● **WHAT THE EXERCISE ASKS**:
What follows is a set of entries. Repeat them exactly, but not their pictures.

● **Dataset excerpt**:
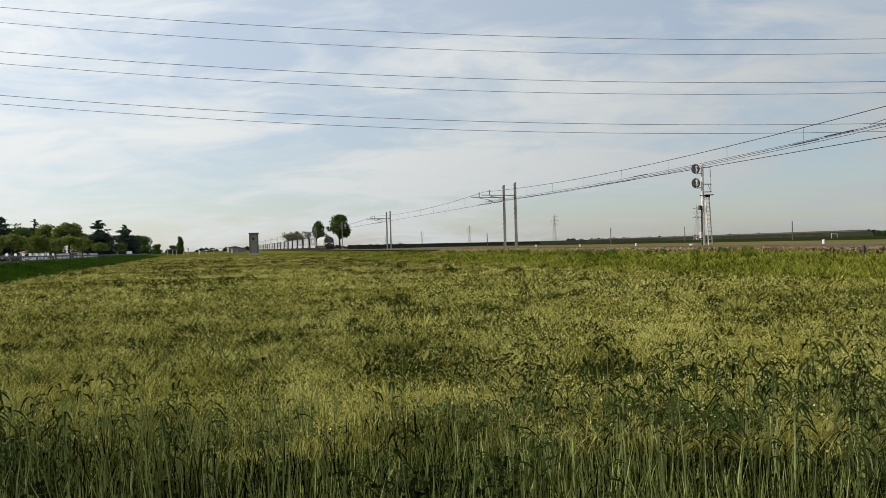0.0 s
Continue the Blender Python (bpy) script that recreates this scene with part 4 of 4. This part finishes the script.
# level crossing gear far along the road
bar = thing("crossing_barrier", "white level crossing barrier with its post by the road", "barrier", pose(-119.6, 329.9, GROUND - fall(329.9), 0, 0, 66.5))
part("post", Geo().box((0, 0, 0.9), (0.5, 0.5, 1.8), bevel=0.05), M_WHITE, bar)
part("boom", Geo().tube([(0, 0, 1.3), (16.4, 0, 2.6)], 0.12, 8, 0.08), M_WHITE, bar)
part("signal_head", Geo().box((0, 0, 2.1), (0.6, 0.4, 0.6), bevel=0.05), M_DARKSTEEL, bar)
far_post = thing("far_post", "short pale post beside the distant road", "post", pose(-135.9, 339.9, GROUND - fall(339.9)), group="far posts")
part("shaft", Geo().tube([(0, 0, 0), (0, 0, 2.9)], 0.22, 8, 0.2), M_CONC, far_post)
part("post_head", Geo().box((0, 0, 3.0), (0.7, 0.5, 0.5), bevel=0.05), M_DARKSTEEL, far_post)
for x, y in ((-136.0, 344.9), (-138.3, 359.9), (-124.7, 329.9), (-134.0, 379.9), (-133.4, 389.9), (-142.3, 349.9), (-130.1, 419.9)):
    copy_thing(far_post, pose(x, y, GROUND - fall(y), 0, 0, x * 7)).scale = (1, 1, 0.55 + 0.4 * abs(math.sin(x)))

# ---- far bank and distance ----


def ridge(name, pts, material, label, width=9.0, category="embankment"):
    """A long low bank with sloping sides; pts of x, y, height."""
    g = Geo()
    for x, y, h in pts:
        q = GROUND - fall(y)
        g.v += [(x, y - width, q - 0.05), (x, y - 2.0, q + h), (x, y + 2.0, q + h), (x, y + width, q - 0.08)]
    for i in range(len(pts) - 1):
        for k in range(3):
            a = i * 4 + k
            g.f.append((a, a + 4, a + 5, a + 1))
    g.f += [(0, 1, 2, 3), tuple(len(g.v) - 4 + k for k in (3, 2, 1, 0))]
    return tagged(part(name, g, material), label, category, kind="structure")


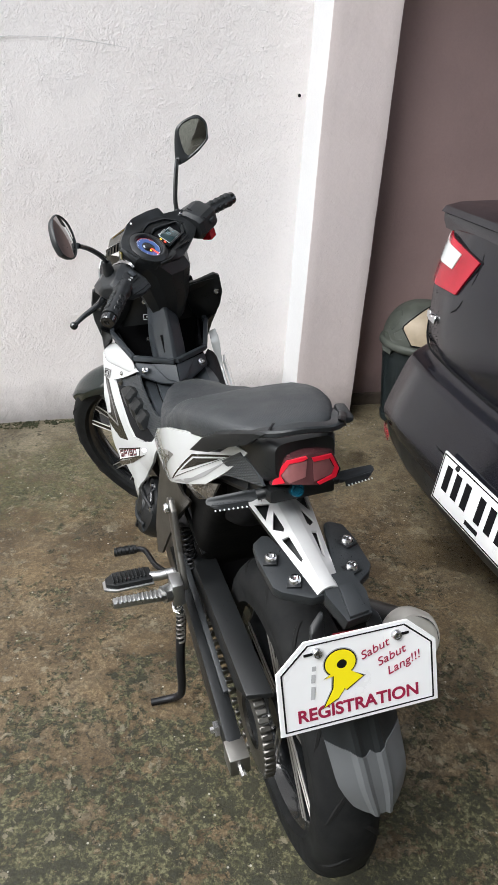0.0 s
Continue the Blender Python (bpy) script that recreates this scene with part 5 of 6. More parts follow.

● **FINAL ANSWER**:
0.0 s
Continue the Blender Python (bpy) script that recreates this scene with part 4 of 4. This part finishes the script.
# level crossing gear far along the road
bar = thing("crossing_barrier", "white level crossing barrier with its post by the road", "barrier", pose(-119.6, 329.9, GROUND - fall(329.9), 0, 0, 66.5))
part("post", Geo().box((0, 0, 0.9), (0.5, 0.5, 1.8), bevel=0.05), M_WHITE, bar)
part("boom", Geo().tube([(0, 0, 1.3), (16.4, 0, 2.6)], 0.12, 8, 0.08), M_WHITE, bar)
part("signal_head", Geo().box((0, 0, 2.1), (0.6, 0.4, 0.6), bevel=0.05), M_DARKSTEEL, bar)
far_post = thing("far_post", "short pale post beside the distant road", "post", pose(-135.9, 339.9, GROUND - fall(339.9)), group="far posts")
part("shaft", Geo().tube([(0, 0, 0), (0, 0, 2.9)], 0.22, 8, 0.2), M_CONC, far_post)
part("post_head", Geo().box((0, 0, 3.0), (0.7, 0.5, 0.5), bevel=0.05), M_DARKSTEEL, far_post)
for x, y in ((-136.0, 344.9), (-138.3, 359.9), (-124.7, 329.9), (-134.0, 379.9), (-133.4, 389.9), (-142.3, 349.9), (-130.1, 419.9)):
    copy_thing(far_post, pose(x, y, GROUND - fall(y), 0, 0, x * 7)).scale = (1, 1, 0.55 + 0.4 * abs(math.sin(x)))

# ---- far bank and distance ----


def ridge(name, pts, material, label, width=9.0, category="embankment"):
    """A long low bank with sloping sides; pts of x, y, height."""
    g = Geo()
    for x, y, h in pts:
        q = GROUND - fall(y)
        g.v += [(x, y - width, q - 0.05), (x, y - 2.0, q + h), (x, y + 2.0, q + h), (x, y + width, q - 0.08)]
    for i in range(len(pts) - 1):
        for k in range(3):
            a = i * 4 + k
            g.f.append((a, a + 4, a + 5, a + 1))
    g.f += [(0, 1, 2, 3), tuple(len(g.v) - 4 + k for k in (3, 2, 1, 0))]
    return tagged(part(name, g, material), label, category, kind="structure")


0.0 s
Continue the Blender Python (bpy) script that recreates this scene with part 5 of 6. More parts follow.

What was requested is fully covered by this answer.